● **TO BE DONE**
Identify the lines holding "Python" and copy them.

● **WORKING DATA**
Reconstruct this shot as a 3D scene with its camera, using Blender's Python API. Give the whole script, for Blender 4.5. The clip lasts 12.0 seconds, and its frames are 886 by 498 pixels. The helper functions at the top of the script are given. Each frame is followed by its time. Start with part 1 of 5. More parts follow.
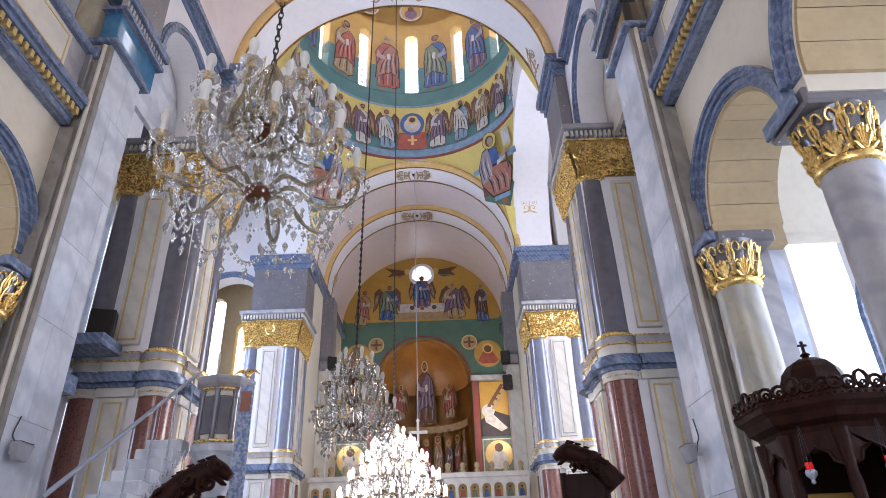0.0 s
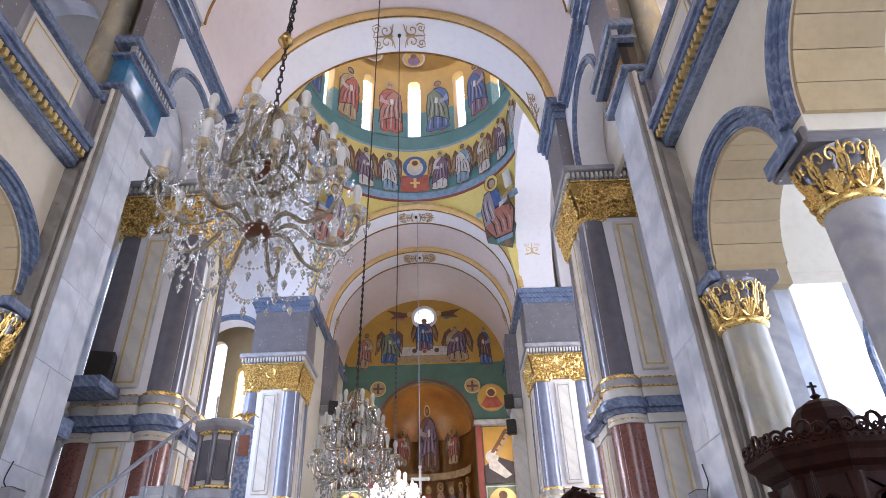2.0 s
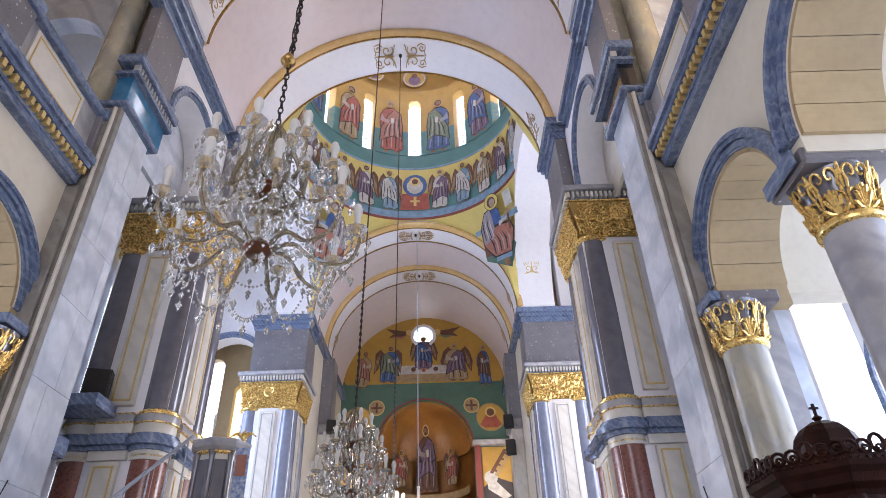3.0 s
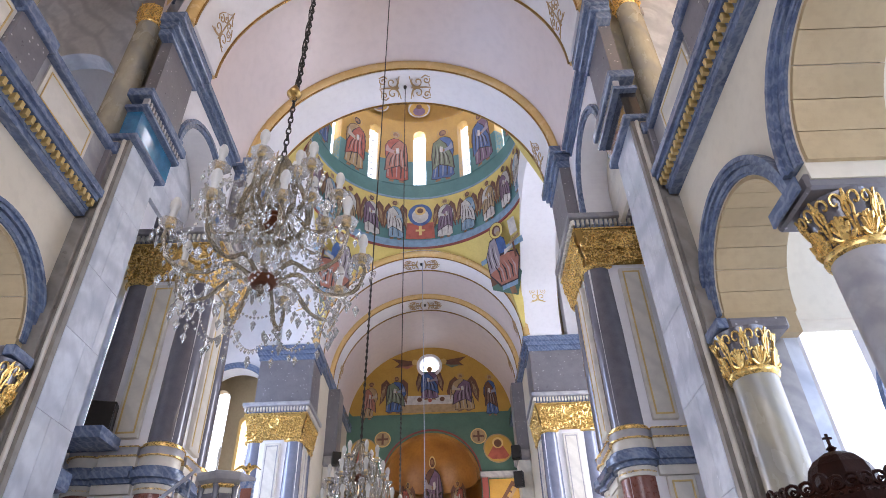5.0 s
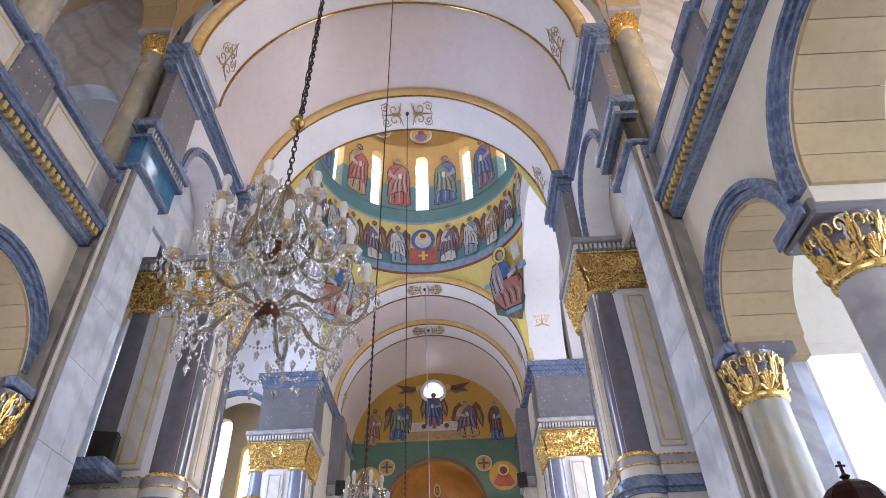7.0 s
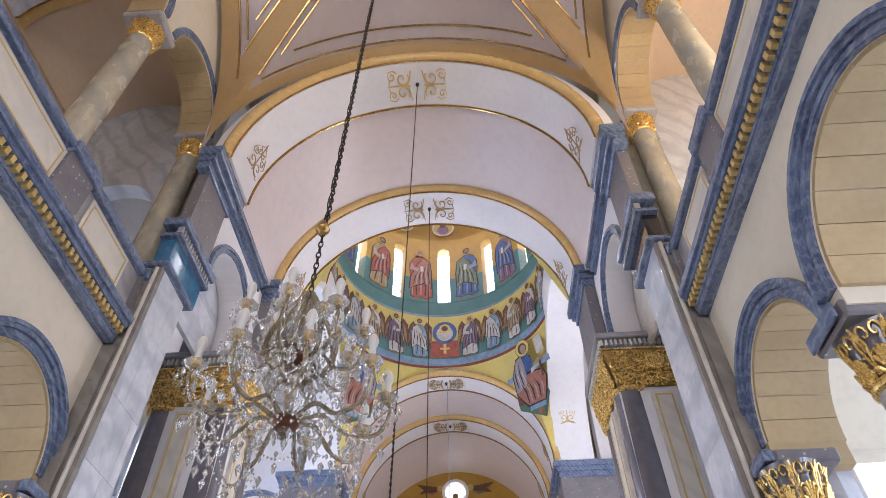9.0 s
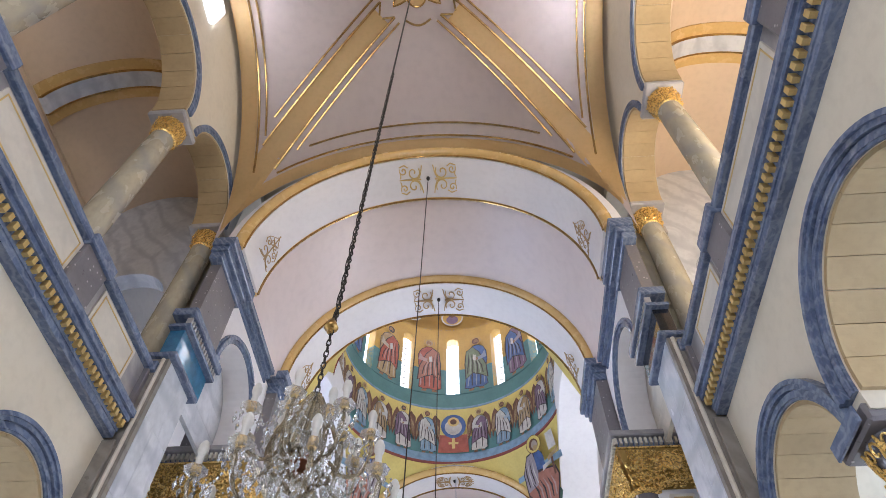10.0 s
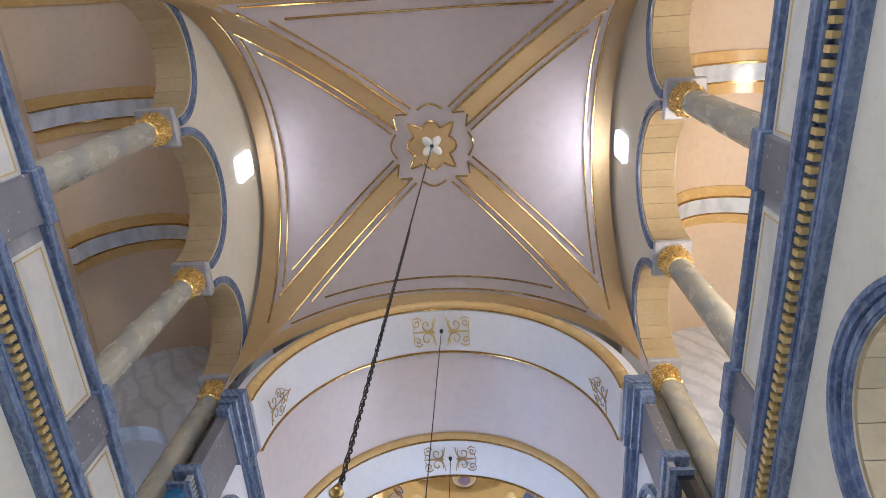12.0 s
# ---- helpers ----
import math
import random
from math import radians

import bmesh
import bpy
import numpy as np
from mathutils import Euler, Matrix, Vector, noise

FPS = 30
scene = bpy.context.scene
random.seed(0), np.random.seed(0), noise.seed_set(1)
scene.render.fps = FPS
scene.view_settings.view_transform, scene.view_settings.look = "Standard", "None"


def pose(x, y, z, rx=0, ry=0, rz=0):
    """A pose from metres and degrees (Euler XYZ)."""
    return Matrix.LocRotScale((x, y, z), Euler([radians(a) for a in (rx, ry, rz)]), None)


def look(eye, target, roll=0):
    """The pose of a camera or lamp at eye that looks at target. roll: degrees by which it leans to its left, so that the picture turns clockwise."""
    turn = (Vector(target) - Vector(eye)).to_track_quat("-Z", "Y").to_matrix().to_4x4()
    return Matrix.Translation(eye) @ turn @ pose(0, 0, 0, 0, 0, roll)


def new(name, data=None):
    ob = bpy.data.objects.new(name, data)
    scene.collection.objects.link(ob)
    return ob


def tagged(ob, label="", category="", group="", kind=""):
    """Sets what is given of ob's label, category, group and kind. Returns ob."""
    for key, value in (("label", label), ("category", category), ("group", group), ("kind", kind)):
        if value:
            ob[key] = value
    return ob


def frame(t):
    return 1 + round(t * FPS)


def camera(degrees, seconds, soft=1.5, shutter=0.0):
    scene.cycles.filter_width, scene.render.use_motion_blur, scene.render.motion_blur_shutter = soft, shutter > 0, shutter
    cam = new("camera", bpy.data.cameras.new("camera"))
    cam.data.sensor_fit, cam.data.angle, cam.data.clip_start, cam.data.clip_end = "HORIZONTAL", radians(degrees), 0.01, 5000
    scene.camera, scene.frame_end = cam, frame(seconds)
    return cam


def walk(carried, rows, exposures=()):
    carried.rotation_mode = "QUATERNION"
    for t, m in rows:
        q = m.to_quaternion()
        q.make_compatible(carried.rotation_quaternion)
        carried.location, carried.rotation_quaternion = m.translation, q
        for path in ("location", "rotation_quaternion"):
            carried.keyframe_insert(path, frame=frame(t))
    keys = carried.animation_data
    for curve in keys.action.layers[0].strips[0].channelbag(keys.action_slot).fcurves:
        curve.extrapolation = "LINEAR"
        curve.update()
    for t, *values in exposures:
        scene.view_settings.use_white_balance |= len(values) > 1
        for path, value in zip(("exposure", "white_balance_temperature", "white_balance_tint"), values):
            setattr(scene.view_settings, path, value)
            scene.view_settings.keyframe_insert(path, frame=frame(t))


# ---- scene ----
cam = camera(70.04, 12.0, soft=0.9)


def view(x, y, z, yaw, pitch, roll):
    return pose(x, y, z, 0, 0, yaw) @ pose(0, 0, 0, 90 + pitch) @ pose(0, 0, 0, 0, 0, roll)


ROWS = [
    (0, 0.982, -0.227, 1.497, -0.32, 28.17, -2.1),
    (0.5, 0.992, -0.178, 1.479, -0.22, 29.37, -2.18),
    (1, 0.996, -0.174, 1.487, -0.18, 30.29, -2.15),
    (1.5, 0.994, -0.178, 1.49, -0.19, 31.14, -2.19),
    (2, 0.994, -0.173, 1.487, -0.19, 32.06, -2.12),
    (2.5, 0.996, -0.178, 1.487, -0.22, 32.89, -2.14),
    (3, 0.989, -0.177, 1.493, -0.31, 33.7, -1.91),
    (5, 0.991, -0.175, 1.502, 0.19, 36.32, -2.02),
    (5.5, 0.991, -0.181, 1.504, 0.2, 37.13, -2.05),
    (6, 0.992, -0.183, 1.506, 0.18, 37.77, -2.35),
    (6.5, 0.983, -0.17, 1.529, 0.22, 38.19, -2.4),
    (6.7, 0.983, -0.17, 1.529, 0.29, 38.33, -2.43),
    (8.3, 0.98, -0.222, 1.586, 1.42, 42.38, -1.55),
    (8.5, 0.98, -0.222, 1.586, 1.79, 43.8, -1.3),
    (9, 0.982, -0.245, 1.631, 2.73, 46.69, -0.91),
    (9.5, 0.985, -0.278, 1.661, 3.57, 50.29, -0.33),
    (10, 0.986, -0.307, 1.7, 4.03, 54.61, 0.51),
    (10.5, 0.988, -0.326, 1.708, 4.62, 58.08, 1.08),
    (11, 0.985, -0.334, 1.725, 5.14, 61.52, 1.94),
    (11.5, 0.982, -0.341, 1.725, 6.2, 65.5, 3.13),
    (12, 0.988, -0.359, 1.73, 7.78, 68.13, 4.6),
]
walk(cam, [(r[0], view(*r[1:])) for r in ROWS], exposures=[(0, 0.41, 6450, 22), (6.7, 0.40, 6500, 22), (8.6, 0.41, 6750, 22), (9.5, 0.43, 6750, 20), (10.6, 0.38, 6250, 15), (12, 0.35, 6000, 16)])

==

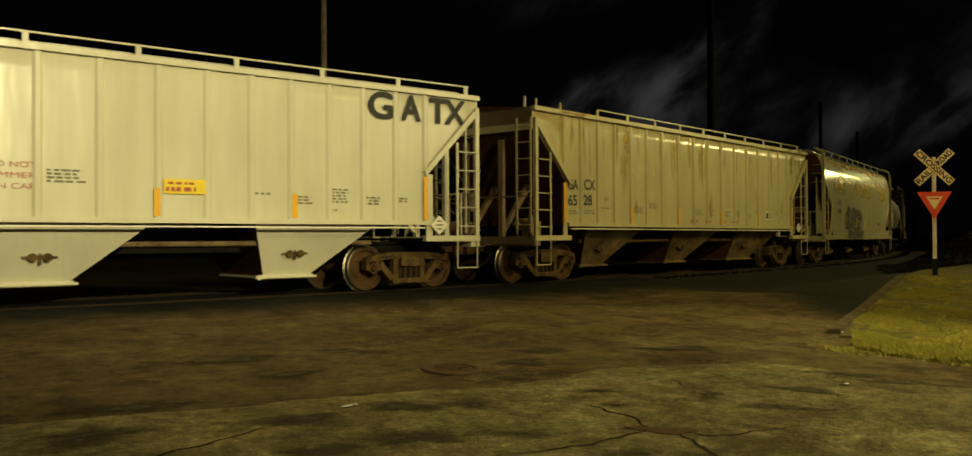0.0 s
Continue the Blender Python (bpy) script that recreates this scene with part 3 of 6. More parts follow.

● **EXERCISE OUTPUT**
Reconstruct this shot as a 3D scene with its camera, using Blender's Python API. Give the whole script, for Blender 4.5. The clip lasts 12.0 seconds, and its frames are 886 by 498 pixels. The helper functions at the top of the script are given. Each frame is followed by its time. Start with part 1 of 5. More parts follow.
Continue the Blender Python (bpy) script that recreates this scene with part 3 of 6. More parts follow.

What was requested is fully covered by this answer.